Copyright ©The Author(s) 2017. Published by Baishideng Publishing Group Inc. All rights reserved.
World J Hepatol. Apr 28, 2017; 9(12): 567-585
Published online Apr 28, 2017. doi: 10.4254/wjh.v9.i12.567
Emerging concepts in alcoholic hepatitis
Phoenix Fung, Nikolaos Pyrsopoulos
Phoenix Fung, Nikolaos Pyrsopoulos, Department of Medicine, Division of Gastroenterology and Hepatology, Rutgers New Jersey Medical School, Newark, NJ 07103, United States
Author contributions: Fung P reviewed the literature, performed the majority of writing, and prepared the figures and illustrations; Pyrsopoulos N designed, co-authored and revised the manuscript.
Conflict-of-interest statement: In regards to affiliations, Phoenix Fung and Nikolaos Pyrsopoulos perform research for Vital Therapies and Gilead Sciences. Nikolaos Pyrsopoulos is a member of the scientific advisory board for Vital Therapies and advisory board for Gilead.
Open-Access: This article is an open-access article which was selected by an in-house editor and fully peer-reviewed by external reviewers. It is distributed in accordance with the Creative Commons Attribution Non Commercial (CC BY-NC 4.0) license, which permits others to distribute, remix, adapt, build upon this work non-commercially, and license their derivative works on different terms, provided the original work is properly cited and the use is non-commercial. See:
Correspondence to: Nikolaos Pyrsopoulos, MD, PhD, MBA, Associate Professor of Medicine, Chief of Gastroenterology and Hepatology, Department of Medicine, Division of Gastroenterology and Hepatology, Rutgers New Jersey Medical School, 185 South Orange Avenue, Newark, NJ 07103, United States.
Telephone: +1-973-9725252 Fax: +1-973-9723144
Received: December 5, 2016
Peer-review started: December 6, 2016
First decision: January 16, 2017
Revised: February 21, 2017
Accepted: March 12, 2017
Article in press: March 13, 2017
Published online: April 28, 2017

Severe alcoholic hepatitis is implicated as a costly, worldwide public health issue with high morbidity and mortality. The one-month survival for severe alcoholic hepatitis is low with mortality rates high as 30%-50%. Abstinence from alcohol is the recommended first-line treatment. Although corticosteroids remain as the current evidence based option for selected patients with discriminant function > 32, improvement of short-term survival rate may be the only benefit. Identification of individuals with risk factors for the development of severe alcoholic hepatitis may provide insight to the diverse clinical spectrum and prognosis of the disease. The understanding of the complex pathophysiologic processes of alcoholic hepatitis is the key to elucidating new therapeutic treatments. Newer research describes the use of gut microbiota modification, immune modulation, stimulation of liver regeneration, caspase inhibitors, farnesoid X receptors, and the extracorporeal liver assist device to aid in hepatocellular recovery. Liver transplantation can be considered as the last medical option for patients failing conventional medical interventions. Although the preliminary data is promising in patients with low risk of recividism, controversy remains due to organ scarcity. This review article comprehensively summarizes the epidemiology, pathophysiology, risk factors, and prognostic indicators of severe alcoholic hepatitis with a focus on the current and emerging therapeutics.
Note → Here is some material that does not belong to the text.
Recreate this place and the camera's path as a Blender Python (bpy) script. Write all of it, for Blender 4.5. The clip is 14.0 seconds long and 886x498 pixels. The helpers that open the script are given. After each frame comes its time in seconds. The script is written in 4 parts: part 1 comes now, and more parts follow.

Keywords: Immune modulation, Alcoholic hepatitis, Gut microbiota modification, Extracorporeal liver assist device, Apoptosis inhibitors

Core tip: Current research of alcoholic hepatitis pathophysiology via translational research has provided insight to novel therapeutic options. Recovery from severe alcoholic hepatitis with assistance of gut microbiota modification, immune modulators, stimulation of liver regeneration, caspase inhibitors, farnesoid X receptors, and extracorporeal liver assist device may be promising.